SAN DIEGO -- Ability, comfort, safety, a home -- that’s what John Gregory wanted to build.
"We bought the house unseen like the models weren't even up yet,” Gregory told 10News.
Gregory says he was nervous, yet excited, watching the house be built.
"It's a large investment. You hope it's the last time you buy a house or move,” he said.
But shortly after he moved into his new home in the Eastlake area in 2003, small things started to break.
"It's stuff that I just considered wear and tear so I never did anything about it,” he said.
Then, more than a decade after he moved in, his daughter's closet door fell off and hit her bed. Thankfully she wasn’t in the room.
John says he tried to fix the broken closet doors, only to find out he couldn’t buy replacement parts at any of the big box home improvement stores.
"Went to door specialty places and they're like no,” he said. “One guy brought out this big book like a Bible and we found the part and he said 'you shouldn’t be using that, that's not designed for what you're using it for.' ”
Now, John says he may have to replace similar closet systems thought his house, and that door was the last straw.
After more than a decade in the home, John complained to the builder.
"I explained to her the situation, and I don't know if it was the time or the issue but they didn't really humor me on it,” he said.
John says the company told him it’s been too long and he’s on his own. Team 10 discovered by law they’re right.
In a statement to 10News the builder said:
“The warranty period for Mr. Gregory’s home and its components was for 10 years, and it expired in September 2013. When Mr. Gregory contacted us two and a half years after the warranty expired, D.R. Horton did offer to provide Mr. Gregory contact information for contractors that would be able to assist him, but he declined the offer. California homeowners receive D.R. Horton’s 10-4-1 Limited Warranty, which provides 10 years of warranty coverage for structural components of the home, four years of coverage for systems (plumbing, sewer and electrical) and one year of coverage for fit-and-finish items.”
John Gregory isn’t alone in his complaint.
An ABC News investigation uncovered construction issues in some new homes around the country.
"It's very upsetting because it’s the most expensive purchase any of us are going to make,” one homeowner told ABC News.
In San Diego County, Team 10 found hundreds of superior court construction defect filings in the past six years alone.
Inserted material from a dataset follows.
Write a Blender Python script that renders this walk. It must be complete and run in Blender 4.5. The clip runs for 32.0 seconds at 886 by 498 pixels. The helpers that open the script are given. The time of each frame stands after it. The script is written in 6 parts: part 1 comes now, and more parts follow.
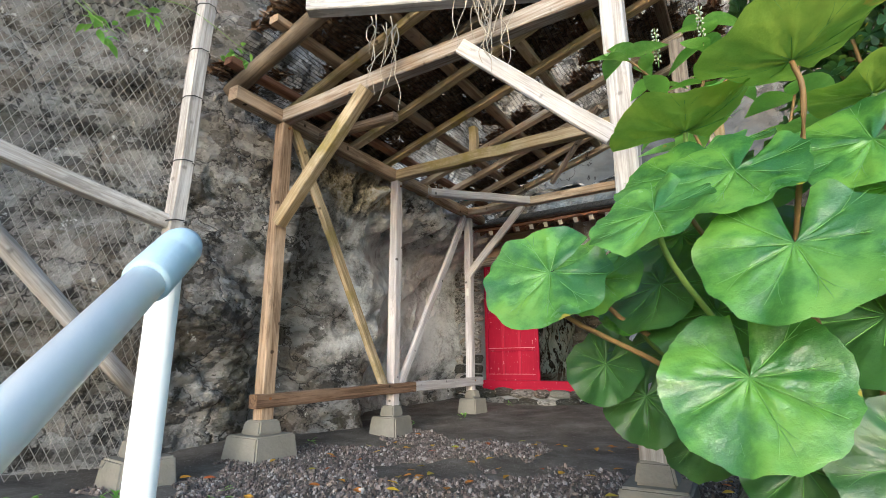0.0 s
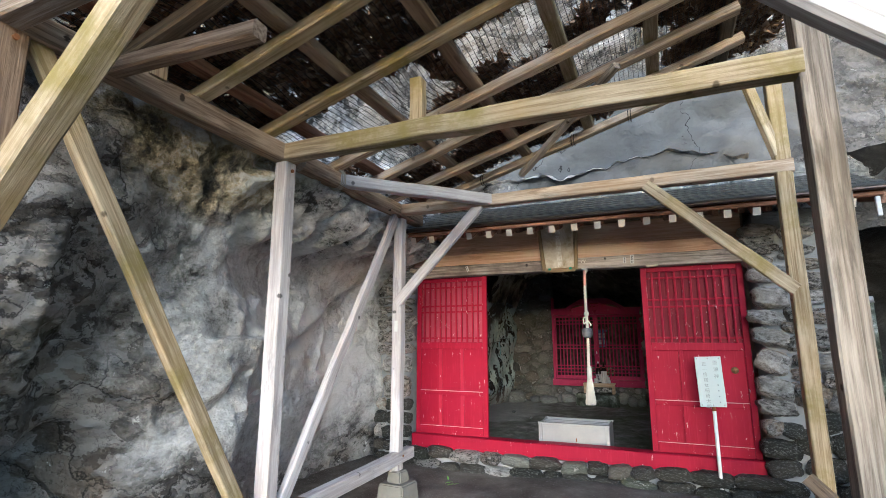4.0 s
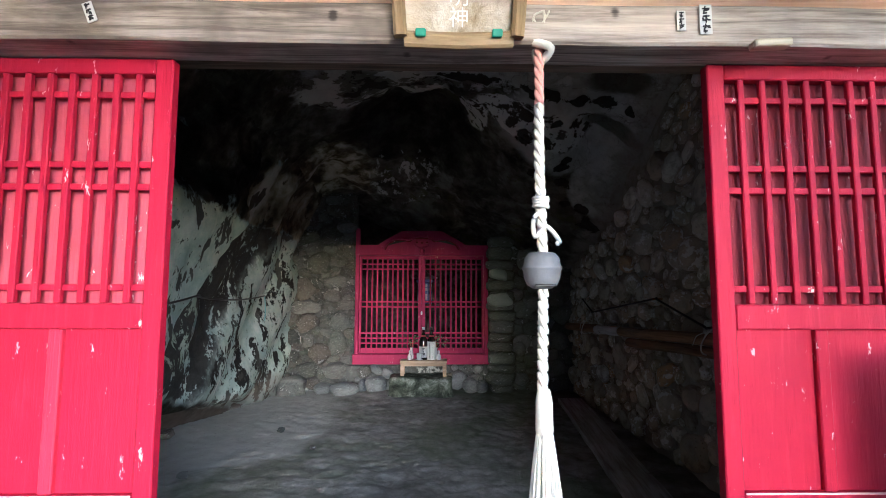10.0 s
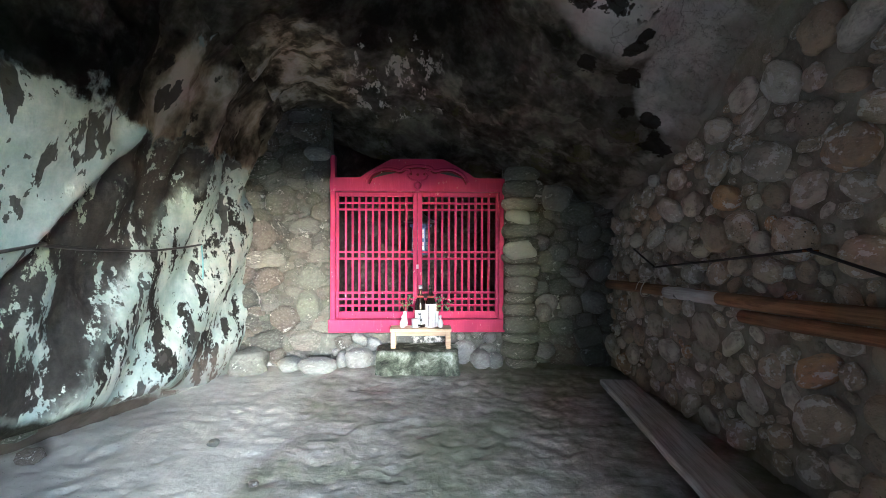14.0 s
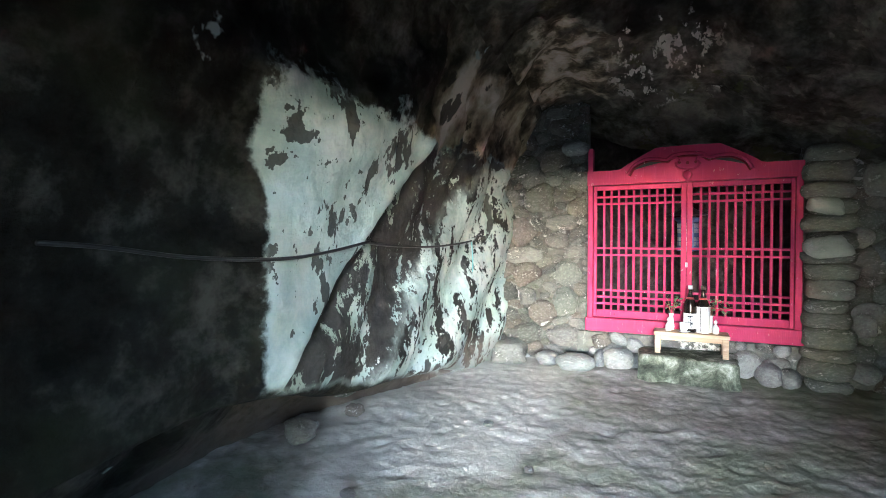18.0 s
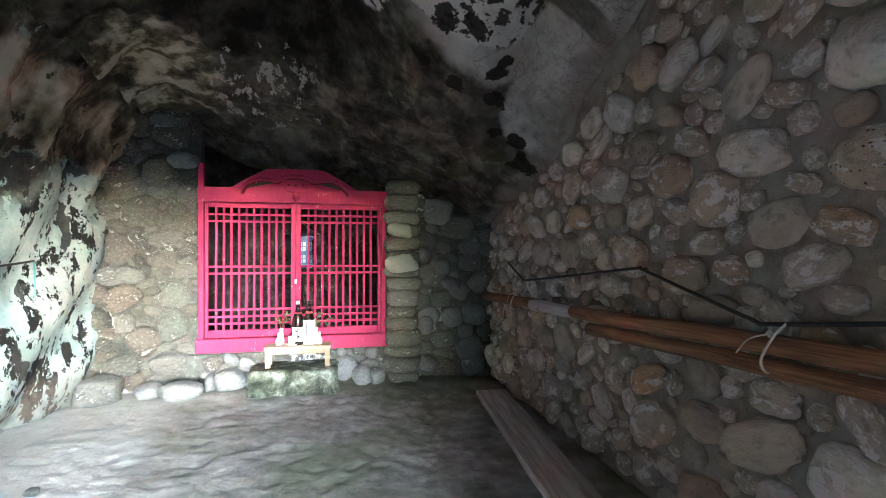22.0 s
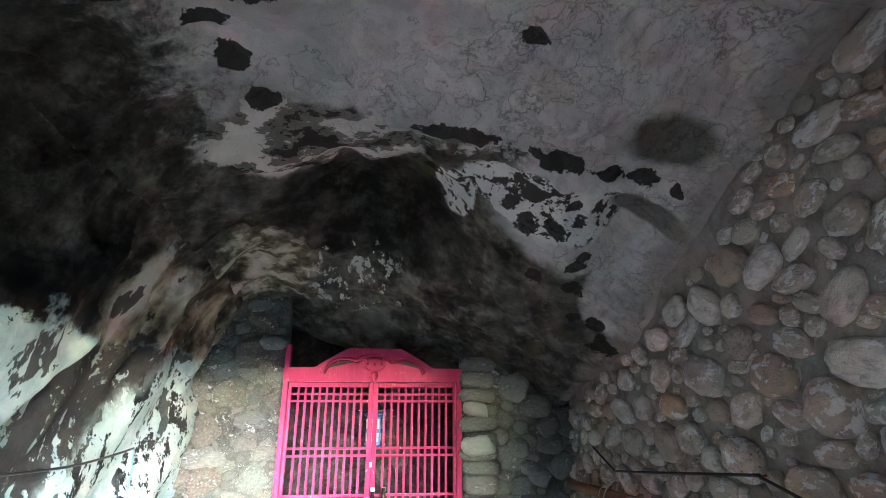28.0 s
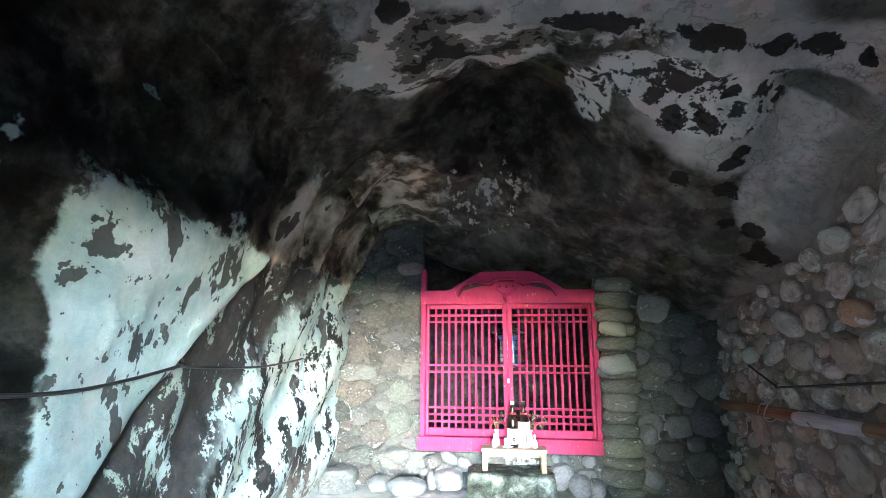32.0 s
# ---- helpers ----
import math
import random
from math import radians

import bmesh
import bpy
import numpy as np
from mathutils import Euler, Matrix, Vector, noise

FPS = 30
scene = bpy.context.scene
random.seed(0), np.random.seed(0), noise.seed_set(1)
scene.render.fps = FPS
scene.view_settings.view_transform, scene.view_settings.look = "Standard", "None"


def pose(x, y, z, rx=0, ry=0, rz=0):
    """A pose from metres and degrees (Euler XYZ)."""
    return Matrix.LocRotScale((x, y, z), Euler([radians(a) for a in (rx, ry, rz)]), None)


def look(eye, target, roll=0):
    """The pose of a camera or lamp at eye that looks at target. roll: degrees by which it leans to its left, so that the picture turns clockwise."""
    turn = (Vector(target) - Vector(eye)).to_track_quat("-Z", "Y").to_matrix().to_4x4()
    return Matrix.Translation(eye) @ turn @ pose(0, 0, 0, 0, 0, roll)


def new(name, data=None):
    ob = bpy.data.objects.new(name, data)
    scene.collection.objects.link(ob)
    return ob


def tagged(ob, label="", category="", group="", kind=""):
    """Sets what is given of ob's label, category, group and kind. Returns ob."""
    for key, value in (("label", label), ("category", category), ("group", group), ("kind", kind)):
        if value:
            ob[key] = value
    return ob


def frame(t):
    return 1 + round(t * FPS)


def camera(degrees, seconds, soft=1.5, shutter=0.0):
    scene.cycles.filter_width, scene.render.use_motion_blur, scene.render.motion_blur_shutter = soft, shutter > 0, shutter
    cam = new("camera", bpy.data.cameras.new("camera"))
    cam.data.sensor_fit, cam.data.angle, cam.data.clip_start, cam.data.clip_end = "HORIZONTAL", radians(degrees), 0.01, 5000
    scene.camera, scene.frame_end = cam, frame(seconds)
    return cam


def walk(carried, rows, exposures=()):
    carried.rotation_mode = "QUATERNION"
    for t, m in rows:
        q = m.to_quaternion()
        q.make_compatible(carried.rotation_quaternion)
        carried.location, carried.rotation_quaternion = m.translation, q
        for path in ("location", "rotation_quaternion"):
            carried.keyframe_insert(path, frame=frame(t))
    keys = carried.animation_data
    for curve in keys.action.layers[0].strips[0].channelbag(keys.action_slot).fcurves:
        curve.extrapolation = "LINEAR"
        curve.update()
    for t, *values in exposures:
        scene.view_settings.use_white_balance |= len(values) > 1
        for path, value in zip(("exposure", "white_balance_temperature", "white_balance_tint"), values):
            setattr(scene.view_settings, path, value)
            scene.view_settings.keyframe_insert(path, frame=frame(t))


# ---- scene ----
cam = camera(83.8, 32.0, soft=0.8)
METRES, EYE, TILT, LEAN, TURN = 9.2, 0.65, 0.0, 0.0, 32.0
ROWS = [
    (0.0, 0.0, 0.0, 0.0, 0.06, 13.35, 0.27),
    (0.5, 0.0021, 0.0191, 0.0118, -0.74, 13.29, 0.3),
    (1.0, -0.0019, 0.0364, 0.0257, -0.81, 13.11, 0.21),
    (1.5, -0.0028, 0.0527, 0.0415, -0.75, 13.03, 0.11),
    (2.0, 0.0016, 0.0757, 0.058, -1.12, 12.09, 0.18),
    (2.5, -0.0036, 0.0967, 0.068, -1.33, 11.54, 0.11),
    (4.5, 0.0105, 0.2505, 0.0965, -13.03, 10.31, -0.09),
    (5.0, 0.0136, 0.2899, 0.1002, -17.8, 10.25, -0.23),
    (5.5, 0.0224, 0.3311, 0.1015, -22.55, 10.2, -0.16),
    (6.0, 0.033, 0.3721, 0.1028, -25.16, 10.08, -0.13),
    (6.5, 0.0457, 0.4082, 0.104, -27.68, 10.26, -0.15),
    (7.0, 0.0586, 0.4422, 0.1037, -28.32, 10.22, -0.13),
    (7.5, 0.0663, 0.4754, 0.0989, -29.4, 10.22, -0.19),
    (8.0, 0.083, 0.5103, 0.0958, -30.56, 9.58, -0.17),
    (8.5, 0.0938, 0.5435, 0.0929, -31.39, 9.1, -0.23),
    (9.0, 0.1133, 0.5725, 0.0907, -32.12, 7.67, -0.06),
    (9.5, 0.1293, 0.6012, 0.0902, -32.41, 6.44, -0.02),
    (10.0, 0.1428, 0.63, 0.092, -32.98, 5.26, -0.14),
    (10.5, 0.1609, 0.6562, 0.091, -33.33, 3.67, -0.11),
    (11.0, 0.1741, 0.6858, 0.0901, -33.35, 2.39, -0.27),
    (11.5, 0.1861, 0.7126, 0.0895, -33.63, 2.17, -0.27),
    (12.0, 0.2022, 0.7337, 0.0896, -33.74, 1.78, -0.21),
    (12.5, 0.2098, 0.752, 0.0898, -33.76, 0.99, -0.25),
    (13.0, 0.2148, 0.7661, 0.0916, -34.28, 0.26, -0.25),
    (13.5, 0.2219, 0.7759, 0.0922, -34.43, -0.45, -0.18),
    (15.5, 0.2134, 0.7833, 0.0933, -26.71, -1.09, -0.08),
    (16.0, 0.2096, 0.7846, 0.0934, -20.99, -1.22, -0.05),
    (16.5, 0.2056, 0.7852, 0.0935, -15.87, -1.26, -0.0),
    (17.0, 0.2031, 0.7854, 0.0939, -11.29, -1.33, 0.05),
    (17.5, 0.2027, 0.7846, 0.0939, -8.3, -1.36, 0.08),
    (18.0, 0.2047, 0.7848, 0.0939, -6.94, -1.42, 0.13),
    (18.5, 0.2088, 0.7841, 0.0948, -6.77, -1.46, 0.15),
    (19.0, 0.2155, 0.7826, 0.0965, -8.03, -1.49, 0.08),
    (19.5, 0.2225, 0.78, 0.0965, -13.15, -1.28, 0.08),
    (20.0, 0.2276, 0.7776, 0.0968, -19.29, -1.05, 0.02),
    (20.5, 0.234, 0.7731, 0.0972, -26.25, -0.73, 0.05),
    (21.0, 0.2389, 0.7689, 0.0983, -33.47, -0.4, -0.01),
    (21.5, 0.2414, 0.7656, 0.0989, -39.89, -0.11, -0.06),
    (22.0, 0.2444, 0.763, 0.0989, -44.98, 0.11, -0.11),
    (22.5, 0.2453, 0.7616, 0.0994, -48.95, 0.25, -0.13),
    (23.0, 0.2442, 0.7609, 0.1012, -51.13, 0.52, -0.15),
    (23.5, 0.2438, 0.7602, 0.1033, -52.66, 1.14, -0.15),
    (24.0, 0.2429, 0.76, 0.1086, -53.55, 2.66, -0.14),
    (24.5, 0.2418, 0.7606, 0.1139, -53.99, 5.39, -0.12),
    (25.0, 0.2386, 0.7611, 0.1178, -53.96, 8.43, -0.14),
    (25.5, 0.2351, 0.7625, 0.1205, -53.37, 11.32, -0.09),
    (27.5, 0.2195, 0.7644, 0.1229, -42.08, 17.13, -0.06),
    (28.0, 0.2154, 0.7657, 0.1228, -38.88, 17.67, -0.11),
    (28.5, 0.2118, 0.7673, 0.122, -35.5, 18.0, -0.15),
    (29.0, 0.2095, 0.7684, 0.1211, -32.42, 18.24, -0.2),
    (29.5, 0.2078, 0.7702, 0.1192, -29.66, 18.35, -0.24),
    (30.0, 0.2066, 0.7721, 0.1163, -27.62, 18.32, -0.28),
    (30.5, 0.2055, 0.775, 0.1129, -26.24, 17.84, -0.33),
    (31.0, 0.2064, 0.7773, 0.1082, -25.63, 16.05, -0.3),
    (31.5, 0.2067, 0.778, 0.1055, -25.41, 13.5, -0.27),
    (32.0, 0.2073, 0.7788, 0.102, -25.3, 11.09, -0.25),
]
LIGHTNESS = [(0.0, 1.86, 5750, 8), (2.5, 1.85, 5400, 6), (4.5, 2.3, 5150, 10), (6.0, 2.38, 5100, 11), (8.0, 2.8, 4950, 12), (9.0, 3.1, 4900, 12), (10.0, 3.3, 4850, 12), (10.5, 3.8, 4850, 10), (12.0, 4.95, 4980, 8), (13.5, 5.2, 4950, 8), (16.0, 5.2, 4850, 8), (20.0, 5.35, 4980, 9), (22.0, 5.6, 4930, 7), (25.5, 6.05, 4880, 6), (28.0, 6.15, 4700, 6), (32.0, 5.9, 4600, 6)]
walk(cam, [(t, pose(0, 0, EYE, TILT, LEAN, TURN) @ pose(METRES * x, METRES * y, METRES * z, 90 + pitch, roll, yaw)) for t, x, y, z, yaw, pitch, roll in ROWS], LIGHTNESS)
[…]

That’s for residential and commercial.
Team 10 asked construction defect attorney Scott Levine if it’s more common than not in new construction that there will be some sort of defect.
“It is more common and the numbers you’re seeing in the court filings are not representative of what's going on,” Levine told 10News.
"For every case that's filed in superior court there are probably 10 that are in an arbitration system somewhere," he said.
Levine’s been representing homeowners and homeowner associations for more than 20 years. He also helped work on SB800, the construction defect law for California, and authored the book Construction Defects 101.
"The reality is if one person has something go wrong in a subdivision everyone has the same problem,” Levine said.
In California, if it’s under the warranty period builders have the right to repair any problems that come up. But if they choose not to, it can leave the homeowner with no other option than court or arbitration.
Jerry Howard, CEO of the National Association of Home Builders, says those that go to lawsuit are the vast minority of homes being built.
"I think American consumers expect a perfect home," he said. "There's no such thing as a perfect home, and so I think that there are often disputes that arise out of that."
In an interview with ABC News, Howard said he expects the home building industry to put up just under 1 million homes this year and said that "the number that are delivered with happy customers, happy outcomes, far exceed the number that end up in the kind of situations [ABC News] is describing."
Team 10 called the Building Industry Association of San Diego to ask about construction defect issues locally.
In a voicemail message the CEO of the association says they don’t track complaints, but would be very surprised if they would be experiencing a rash of construction defects because the volume of construction is very low compared to prior markets.